What is grid frequency? The Oxford Institute for Energy Studies explains:
The grid frequency is the speed of rotation of the rotating parts of the power system and is measured in Hertz (Hz), i.e., oscillations per second. Synchronous areas, meaning areas that share a grid frequency and thus also share the task of maintaining that frequency, often do not align with country borders or even the jurisdiction of electricity trading systems. For example, the US grid is split into three synchronous grids (or “interconnections”). By contrast, twenty-four nations across continental Europe share a common synchronous grid. The design frequency of all global power grids is either 50 Hz or 60 Hz.
To maintain the frequency at this predetermined stable level, a precise balance between production and consumption across the system is required. The objective for "normal operation" is that the frequency should be kept +/- 0.5 Hz from the nominal level, in most grids the system enters "emergency operation mode" and can suffer partial blackouts, both planned and unplanned. If the deviation becomes even more serious it may cause a system failure and breakdown, with a complete loss of power supply. Such a situation can take significant time to restore, with extreme consequences both economically and to human well-being.
One way that grid frequency is maintained at a constant level is through system inertia, defined by ERCOT (Electricity Reliability Council of Texas) as follows:
Power system inertia is defined as the ability of a power system to oppose changes in system frequency due to resistance provided by rotating masses. The level of inertia present in a system at any time is dependent on the amount of kinetic energy stored in rotating masses of synchronously-interconnected machines, including various types of generators as well as synchronously operating motor loads. As penetration levels of non-synchronous, inverter-based generation resources (e.g., wind, solar, batteries) increase in the ERCOT generation mix, the system’s synchronous inertia will inevitably decline, especially during low load conditions.

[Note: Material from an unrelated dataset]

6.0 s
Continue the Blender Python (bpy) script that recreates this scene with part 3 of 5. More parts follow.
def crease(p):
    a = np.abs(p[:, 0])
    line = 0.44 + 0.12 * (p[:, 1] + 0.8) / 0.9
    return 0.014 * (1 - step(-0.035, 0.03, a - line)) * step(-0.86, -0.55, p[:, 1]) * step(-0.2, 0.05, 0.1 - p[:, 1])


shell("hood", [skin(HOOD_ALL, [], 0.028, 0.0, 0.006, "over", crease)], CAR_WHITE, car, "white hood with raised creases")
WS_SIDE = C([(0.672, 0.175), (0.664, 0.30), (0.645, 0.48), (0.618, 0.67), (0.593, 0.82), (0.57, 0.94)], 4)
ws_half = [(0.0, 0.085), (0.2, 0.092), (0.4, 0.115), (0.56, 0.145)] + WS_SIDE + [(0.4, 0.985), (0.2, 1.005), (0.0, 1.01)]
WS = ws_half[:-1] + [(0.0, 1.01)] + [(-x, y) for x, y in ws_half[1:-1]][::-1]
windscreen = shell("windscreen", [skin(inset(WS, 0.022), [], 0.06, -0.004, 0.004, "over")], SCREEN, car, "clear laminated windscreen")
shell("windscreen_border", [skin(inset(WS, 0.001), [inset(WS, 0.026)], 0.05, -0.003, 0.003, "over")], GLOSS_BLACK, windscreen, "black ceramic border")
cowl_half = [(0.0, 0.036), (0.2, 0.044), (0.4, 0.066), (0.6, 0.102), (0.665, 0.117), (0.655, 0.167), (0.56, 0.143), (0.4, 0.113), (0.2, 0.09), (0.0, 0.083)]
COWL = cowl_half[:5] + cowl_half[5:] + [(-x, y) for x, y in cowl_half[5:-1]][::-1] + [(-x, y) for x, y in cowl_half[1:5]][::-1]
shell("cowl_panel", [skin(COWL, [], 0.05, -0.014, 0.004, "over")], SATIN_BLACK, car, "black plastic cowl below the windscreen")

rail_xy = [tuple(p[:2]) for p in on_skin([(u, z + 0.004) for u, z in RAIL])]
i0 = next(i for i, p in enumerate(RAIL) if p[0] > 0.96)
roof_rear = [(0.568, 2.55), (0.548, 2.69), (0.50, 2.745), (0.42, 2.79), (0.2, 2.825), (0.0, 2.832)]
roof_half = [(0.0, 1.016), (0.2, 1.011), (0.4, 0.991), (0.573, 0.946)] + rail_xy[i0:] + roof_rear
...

System inertia determines the initial rate of frequency decline after a sudden loss of generation.
Let’s unpack that a bit. High system inertia means that a reduction in grid frequency — such as caused when a power plant unexpectedly goes offline — will be mitigated to some degree, ideally preventing the system from cascading failure. Lower inertia provides less mitigation of frequency reduction and thus results in a greater chance for systemic failure.

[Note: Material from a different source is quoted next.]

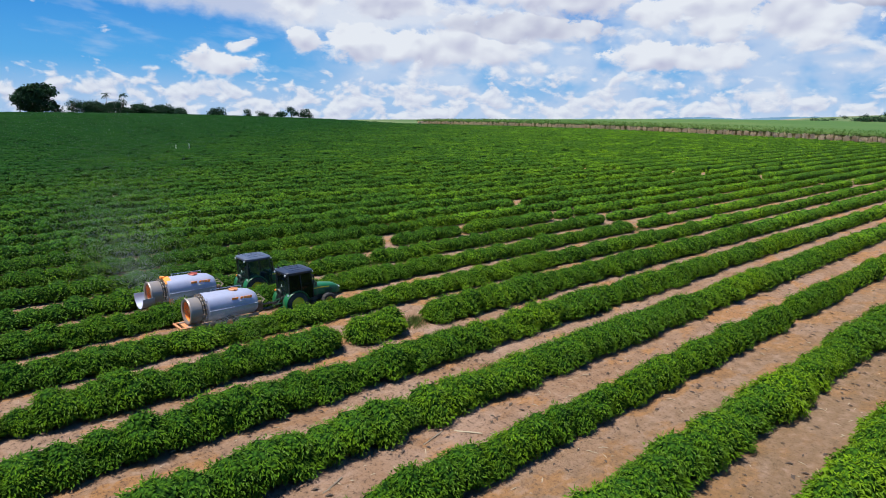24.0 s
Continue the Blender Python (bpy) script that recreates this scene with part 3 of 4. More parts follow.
# ---- trees ----
def tree(name, x, y, high, wide, seed, label, clumps=420, trunk=0.28):
    """A tapered trunk with limbs under a ragged crown of leaf clumps in several heads."""
    rng = np.random.default_rng(seed)
    z = float(land(np.array(x), np.array(y)))
    root = new(name)
    root.location = (x, y, z)
    tagged(root, label, "tree", "trees")
    bm = bmesh.new()
    r = max(0.12, high * 0.028)
    tube(bm, [(0, 0, -0.5), (r * 0.3, 0, high * trunk * 0.6), (0, r * 0.4, high * trunk), (r, 0, high * 0.62)], r, 8)
    heads = []
    for q in range(rng.integers(5, 9)):
        a, d = rng.uniform(0, 6.28), rng.uniform(0.15, 0.75) * wide / 2
        top = Vector((math.cos(a) * d, math.sin(a) * d, high * rng.uniform(0.22, 0.72)))
        tube(bm, [(0, 0, high * trunk * rng.uniform(0.6, 1.0)), top * 0.55 + Vector((0, 0, high * 0.12)), top], r * 0.35, 5)
        heads.append((np.array(top), rng.uniform(0.24, 0.36)))
    part("trunk", bm, BARK, root)
    pts, nrm = [], []
    for c, s in heads:
        m = clumps // len(heads)
        d = unit(rng, m)
        rad = s * np.array([wide, wide, high * 0.62]) * (1 + 0.3 * lumps(d * 2, seed))[:, None] * rng.uniform(0.35, 1.0, m)[:, None] ** 0.6
        pts.append(c + d * rad)
        nrm.append(d)
    pts, nrm = np.concatenate(pts), np.concatenate(nrm)
    pts[:, 2] = np.where(pts[:, 2] < 0.2, rng.uniform(0.1, 0.35, len(pts)) * high, pts[:, 2])
    pts[:, 2] = np.minimum(pts[:, 2], high)
    leaf = np.full(len(pts), max(0.5, wide * (0.062 if clumps > 600 else 0.115))) * rng.uniform(0.6, 1.3, len(pts))
    v, f = leaves(pts, nrm * [1, 1, 0.3] + rng.normal(size=pts.shape) * 0.6, nrm + [0, 0, 0.7], leaf, leaf * 0.5)
    crown = new("crown", mesh_of("crown", v, f, TREE_LEAF))
    crown.parent = root
    return root


def palm(x, y, high, seed):
    rng = np.random.default_rng(seed)
    root = new("palm_tree")
    root.location = (x, y, float(land(np.array(x), np.array(y))))
    tagged(root, "tall slim palm tree with a feathery dark crown", "palm tree", "trees")
    bm = bmesh.new()
    tube(bm, [(0, 0, -0.5), (0.1, 0, high * 0.5), (0.25, 0.1, high * 0.88)], 0.2, 8)
    part("trunk", bm, BARK, root)
    b, o = [], []
    for q in range(16):
        a, lift = rng.uniform(0, 6.28), rng.uniform(-0.5, 1.0)
        d = np.array([math.cos(a), math.sin(a), lift])
        for s in np.linspace(0.1, 1.0, 9):
            p = np.array([0.25, 0.1, high * 0.88]) + d * s * 3.0 - np.array([0, 0, 1.9 * s * s])
            for side in (-1, 1):
                b.append(p)
                o.append(np.array([-d[1] * side, d[0] * side, -0.5]) + d * 0.5)
    b, o = np.array(b), np.array(o)
    v, f = leaves(b, o, np.tile([0.1, 0.0, 1.0], (len(b), 1)), np.full(len(b), 1.2), np.full(len(b), 0.17))
    c = new("crown", mesh_of("crown", v, f, TREE_LEAF))
    c.parent = root


def behind(x, y, high):
    """Moves a place of the skyline back behind the field's crest; gives the place, the height that shows as much, and the growth."""
    f = 1.5 - 0.16 * (y - 101) / 164
    z0 = float(land(np.array(float(x)), np.array(float(y))))
    z1 = float(land(np.array(float(x * f)), np.array(float(y * f))))
    return x * f, y * f, 10 + f * (high + z0 - 10) - z1, f


def edge_tree(x, y, high, wide, seed, label, clumps, trunk):
    px, py, h, f = behind(x, y, high)
    tree("tree", px, py, h, wide * f, seed, label, clumps, trunk)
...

Returning to the comments of the anonymous Spanish energy expert shared above — When the Aragón-Catalonia electricity corridor experienced a shock, and went offline, the Spanish grid’s frequency began to drop and there was insufficent inertia in the system to prevent a cascading system failure — resulting in the massive blackout.

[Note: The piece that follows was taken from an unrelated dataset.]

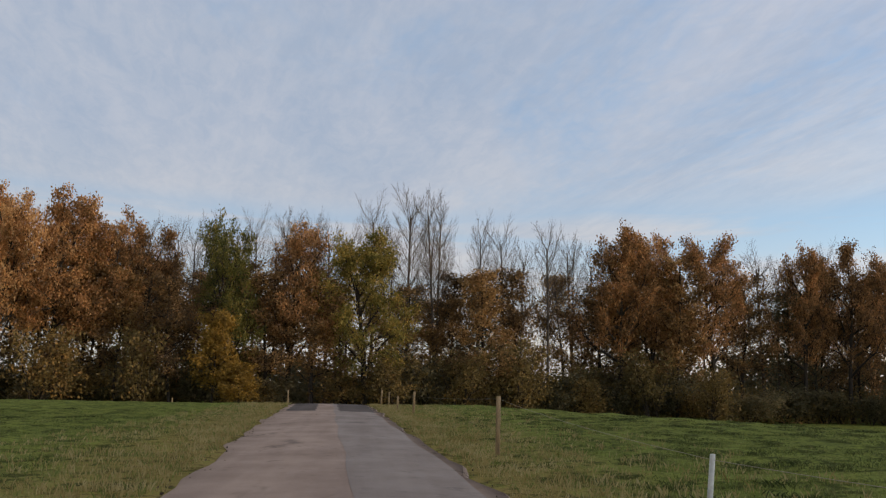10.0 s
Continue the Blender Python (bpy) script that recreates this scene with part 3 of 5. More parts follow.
def window(name, parent, x0, z0, x1, z1, y, panes, curtain=False, trim=0.072):
    """A casement window in a wall that faces -y: trim, frame, sashes, glass, sill."""
    w = part(name, Shape().box(x0, y - 0.035, z1, x1, y - 0.01, z1 + trim).box(x0 - trim, y - 0.045, z1 + trim * 0.9, x1 + trim, y - 0.01, z1 + trim * 1.5)
             .box(x0 - trim, y - 0.035, z0 - trim, x0, y - 0.01, z1 + trim * 0.9).box(x1, y - 0.035, z0 - trim, x1 + trim, y - 0.01, z1 + trim * 0.9), M_TRIM, parent, "grey-brown window trim")
    part("window_sill", Shape().box(x0 - trim, y - 0.07, z0 - trim, x1 + trim, y - 0.012, z0 - trim * 0.35).box(x0, y - 0.03, z0 - trim * 0.35, x1, y - 0.012, z0), M_TRIM, w)
    f = 0.06
    part("frame", Shape().box(x0, y - 0.02, z0, x0 + f, y + 0.10, z1).box(x1 - f, y - 0.02, z0, x1, y + 0.10, z1)
         .box(x0 + f, y - 0.02, z0, x1 - f, y + 0.10, z0 + f).box(x0 + f, y - 0.02, z1 - f, x1 - f, y + 0.10, z1), M_WHITE, w, "white painted window frame")
    step = (x1 - x0 - 2 * f) / panes
    for i in range(panes):
        a = x0 + f + i * step
        b = a + step
        s = 0.045
        part("sash", Shape().box(a, y - 0.012, z0 + f, a + s, y + 0.05, z1 - f).box(b - s, y - 0.012, z0 + f, b, y + 0.05, z1 - f)
             .box(a + s, y - 0.012, z0 + f, b - s, y + 0.05, z0 + f + s).box(a + s, y - 0.012, z1 - f - s, b - s, y + 0.05, z1 - f), M_WHITE, w)
        part("pane", Shape().box(a + s, y + 0.012, z0 + f + s, b - s, y + 0.02, z1 - f - s), M_GLASS, w, "dark reflecting pane")
    return w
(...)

The figure below, via John Kemp, shows what happened next.
The figure indicates why the Spanish grid had such low inertia at noon on April 28, making it difficult to buffer the loss of the French interconnection — At the moment that electricity was lost, generation was primarily solar and wind, which contribute no inertia to an electrical grid, as you can see in the figure below.
Nuclear generates the most system inertia followed by natural gas (combined cycle). The Oxford Institute for Energy Studies explains:
[The figure] reflects that the heaviest rotating masses on any grid, which often provide the highest inertia both in relative and absolute terms, are the steam turbine sets of large nuclear power plants. For the largest individual nuclear units with a power rating above 1200 megawatts (MW), the shaft string with its turbines and generator rotors can be up to 70 meters long and have a total rotating mass exceeding 1100 tons. Turbines this large operate at “half speed,” meaning this mass is rotating at half the frequency of the grid (1500 revolutions per minute for 50 Hz grids, 1800 for 60 Hz grids), to limit tensile stress. It takes a huge amount of energy to either speed up or slow down such a heavy component, which is the intuition behind the dampening effect such a turbine has on any disturbance in the grid.
The impact of increasing penetration of wind and solar energy on grid stability has been long recognized. In 2009, for instance, the Federal Energy Regulatory Commission requested a study of the electricity reliability risks of increasing wind and solar.
Helping to maintain a constant frequency on the grid is not the only benefit of system inertia. The table below — from OIES 2023 — shows a range of reasons why inertia matters for grid reliability.
Can a grid be operated without the inertia provided by conventional power plants? It appears that no one knows. The National Renewable Energy Laboratory concluded in 2020:
The costs (or need) to develop a system that can reliably operate under near zero-inertia conditions has yet to be analyzed in detail, particularly in comparison to maintaining the current synchronous-based system with sufficient modification to accommodate very high levels of VG [variable generation] penetration.
Here are some tentative conclusions drawn from this review:
Nuclear power not only is carbon-free, but it contributes significantly to grid reliability;
Solar and wind, if at high levels of production, create grid instabilities and risks;
The evolution of energy systems has moved forward without sufficient attention to risks and vulnerabilities resulting from system change;
System inertia was a benefit of large, baseload power generation that has been underappreciated. No longer.
The overarching lesson I take from Spain’s blackout is that whatever role in electricity generation that solar and wind have in the future, that role should be built on a foundation of nuclear power, supplemented by dispatchable natural gas. Somehow I doubt that the Iberian blackout will be the last one due to low system inertia.